On the other hand, a commercial NVIDIA Jetson RTX2 was used to evaluate a pre-trained and a custom YOLOv5s deep learning model. The achieved results of both the pre-trained and custom YOLOv5s adopted from the Video Analytics Edge Computing (VAEC) system are considered to be satisfactory, proving their suitability and efficiency for real-word applications in smart cities. The average Q and F1 metrics of the custom YOLOv5s (Q = 82.7% and F1 = 90.4%) are better than the ones of the pre-trained YOLOv5s (Q = 74.9% and F1 = 85.3%). Additionally, both in the pre-trained and custom YOLOv5s, the average CR is larger than the CM rate by about 10%. This means that both models are precise and few FP entries are observed during their utilization. Although the average CM rate of both models is larger than 80%, several FN entries were observed.

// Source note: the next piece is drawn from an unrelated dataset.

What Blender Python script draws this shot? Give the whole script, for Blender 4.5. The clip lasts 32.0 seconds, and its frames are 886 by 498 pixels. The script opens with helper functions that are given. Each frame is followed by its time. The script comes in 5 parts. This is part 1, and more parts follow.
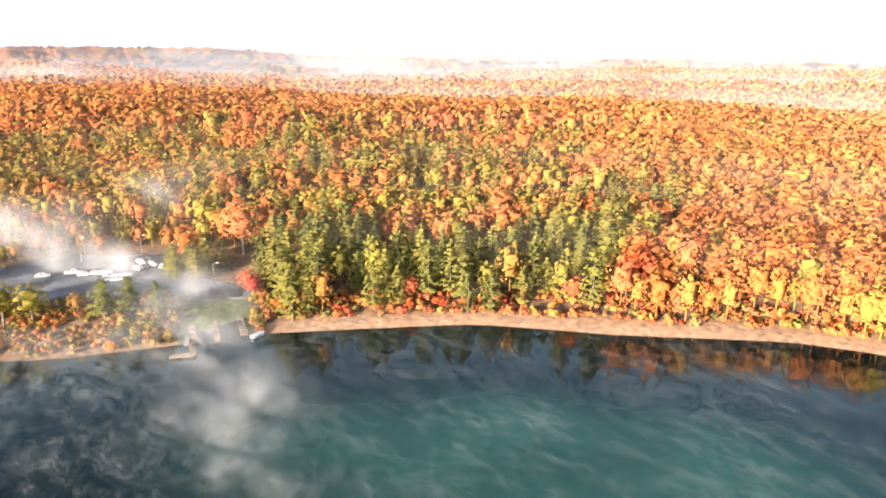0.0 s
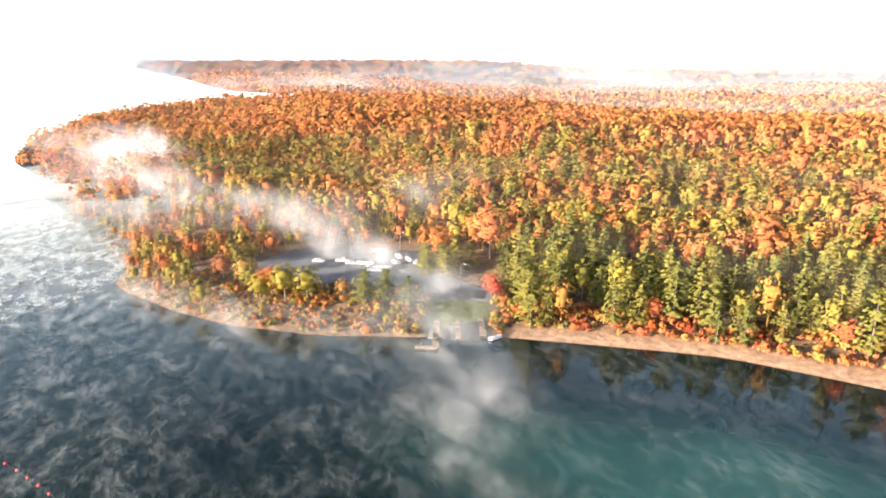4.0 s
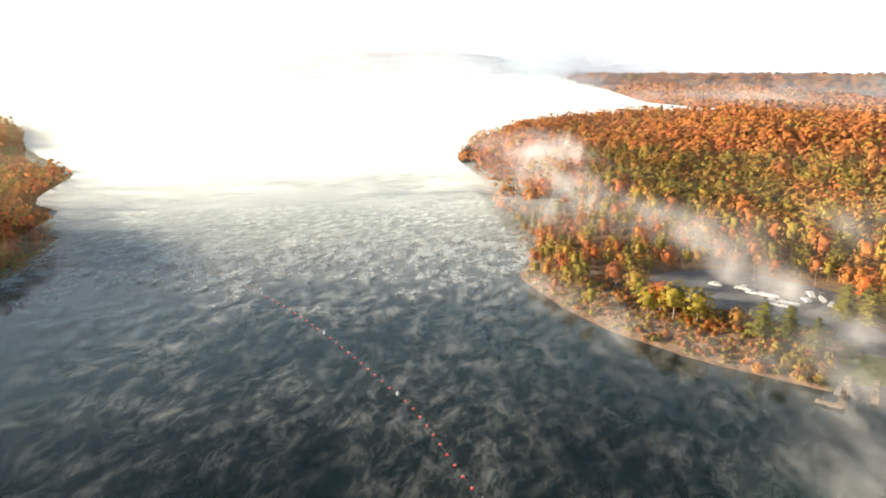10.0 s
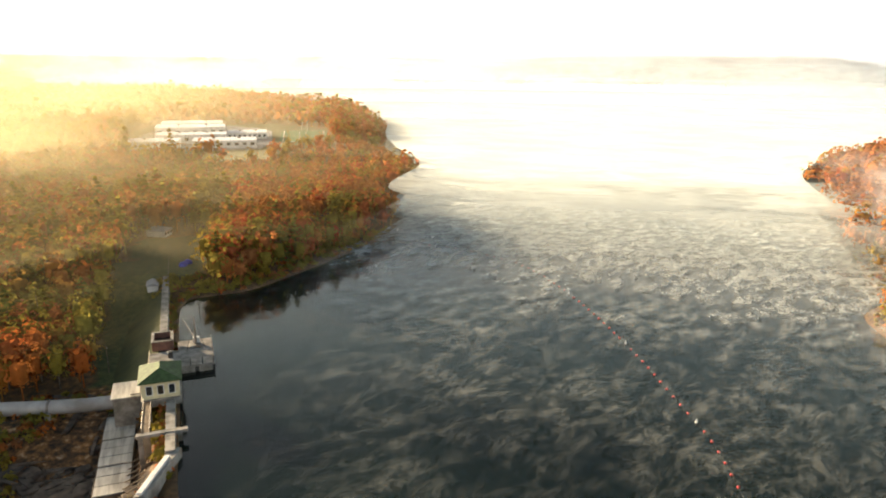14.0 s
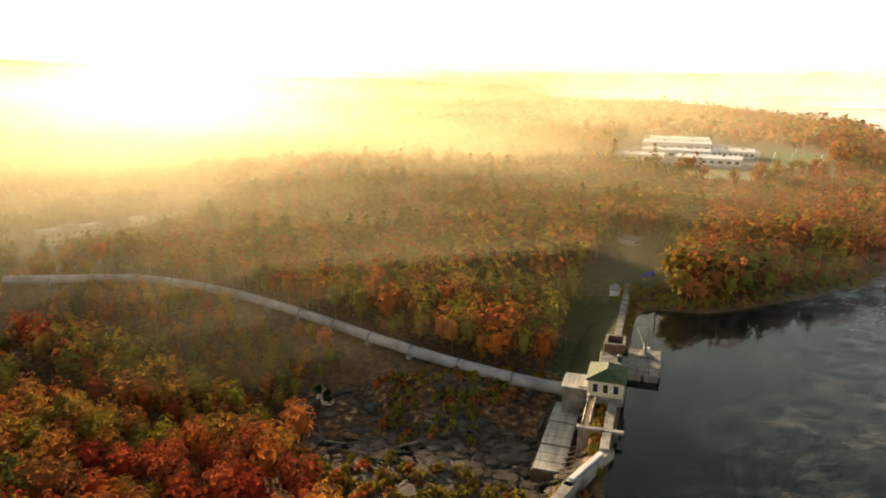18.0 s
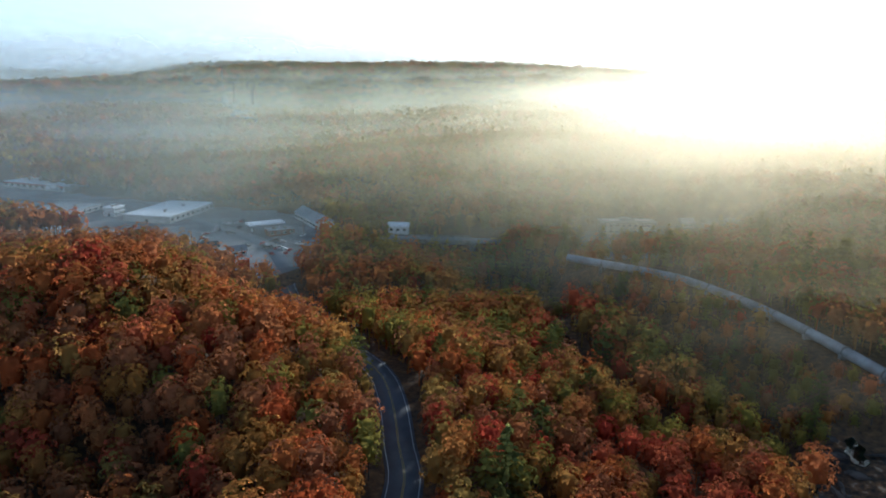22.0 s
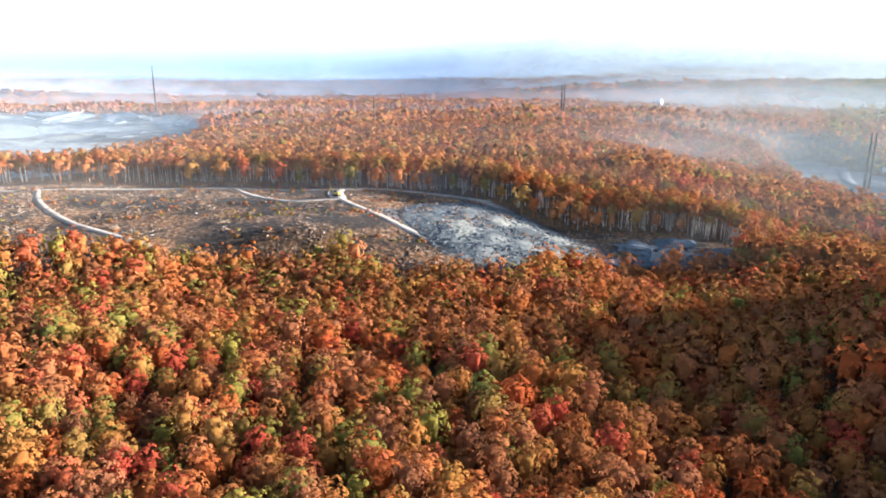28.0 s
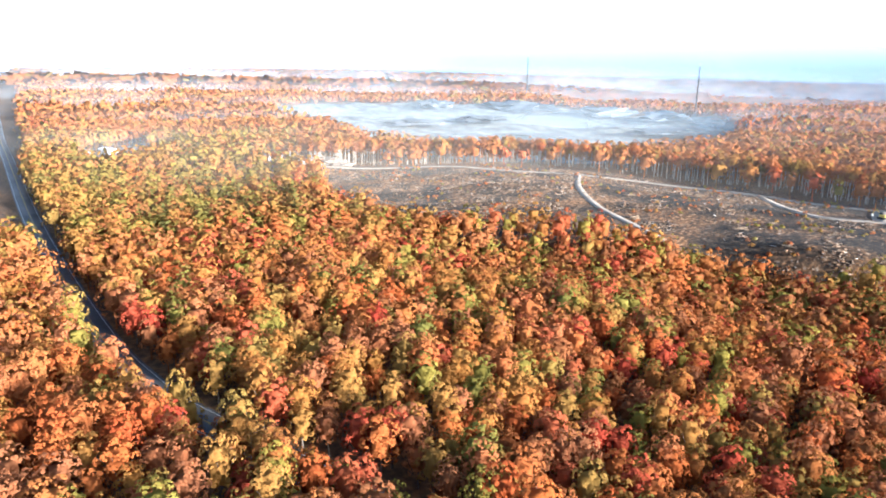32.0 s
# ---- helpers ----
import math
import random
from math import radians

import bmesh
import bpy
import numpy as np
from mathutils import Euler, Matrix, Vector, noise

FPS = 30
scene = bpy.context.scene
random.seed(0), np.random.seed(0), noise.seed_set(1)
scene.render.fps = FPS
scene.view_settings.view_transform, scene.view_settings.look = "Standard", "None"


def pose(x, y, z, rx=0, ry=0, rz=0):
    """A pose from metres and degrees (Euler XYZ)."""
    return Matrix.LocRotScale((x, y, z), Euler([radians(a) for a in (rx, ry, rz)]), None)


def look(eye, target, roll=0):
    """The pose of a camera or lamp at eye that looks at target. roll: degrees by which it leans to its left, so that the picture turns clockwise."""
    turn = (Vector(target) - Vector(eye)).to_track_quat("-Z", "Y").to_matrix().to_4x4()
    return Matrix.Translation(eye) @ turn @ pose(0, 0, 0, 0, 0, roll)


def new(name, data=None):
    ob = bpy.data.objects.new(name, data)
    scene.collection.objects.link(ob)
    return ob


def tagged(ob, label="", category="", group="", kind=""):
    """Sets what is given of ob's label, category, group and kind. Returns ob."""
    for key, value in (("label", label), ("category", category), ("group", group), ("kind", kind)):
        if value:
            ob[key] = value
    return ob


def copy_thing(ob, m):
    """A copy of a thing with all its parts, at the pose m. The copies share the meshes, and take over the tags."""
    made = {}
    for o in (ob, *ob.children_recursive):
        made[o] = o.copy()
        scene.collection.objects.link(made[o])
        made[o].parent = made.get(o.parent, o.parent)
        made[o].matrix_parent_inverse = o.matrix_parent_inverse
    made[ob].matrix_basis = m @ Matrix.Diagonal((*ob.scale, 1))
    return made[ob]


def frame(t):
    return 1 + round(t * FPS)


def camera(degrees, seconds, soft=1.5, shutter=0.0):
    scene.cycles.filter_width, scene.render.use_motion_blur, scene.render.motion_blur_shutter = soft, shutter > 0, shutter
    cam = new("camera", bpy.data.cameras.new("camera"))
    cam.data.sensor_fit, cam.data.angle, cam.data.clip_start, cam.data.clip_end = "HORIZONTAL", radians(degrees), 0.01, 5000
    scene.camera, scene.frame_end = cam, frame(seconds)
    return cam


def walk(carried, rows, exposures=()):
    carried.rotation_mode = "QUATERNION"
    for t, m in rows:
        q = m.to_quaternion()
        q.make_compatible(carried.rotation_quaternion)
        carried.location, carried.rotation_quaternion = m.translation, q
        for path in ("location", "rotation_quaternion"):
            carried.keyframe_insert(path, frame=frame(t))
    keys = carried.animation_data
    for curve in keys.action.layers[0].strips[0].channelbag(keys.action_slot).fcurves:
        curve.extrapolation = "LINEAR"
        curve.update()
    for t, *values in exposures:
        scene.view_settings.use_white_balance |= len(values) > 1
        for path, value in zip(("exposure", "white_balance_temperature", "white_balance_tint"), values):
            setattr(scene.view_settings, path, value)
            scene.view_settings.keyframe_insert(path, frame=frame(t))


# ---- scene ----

The observed FN and FP entries were observed mainly due to: (i) partial/total occlusions of persons (between them in crowed areas or by other objects), (ii) local failure of the algorithm, (iii) artificial objects’ patterns that were similar with those of persons, (iv) similar spectral values between objects in the background scene and the persons (e.g., in shadowed areas), and (v) the human body pose of the persons was not similar with the one considered in the training process (e.g., in the custom model, some seated persons were not detected since only moving or standing persons were mainly annotated according to the available datasets). However, the custom YOLOv5s focused on high-altitude views while the pre-trained YOLOv5s focused on low-altitude views. Thus, it can be considered that they can be complementary, depending on the use case in a smart city application, e.g., the custom model can be exploited under a UAV on-board processing, while the pre-trained can be exploited under terrestrial processing. In any case, both models achieved an effective and stable performance in indoor and outdoor environments.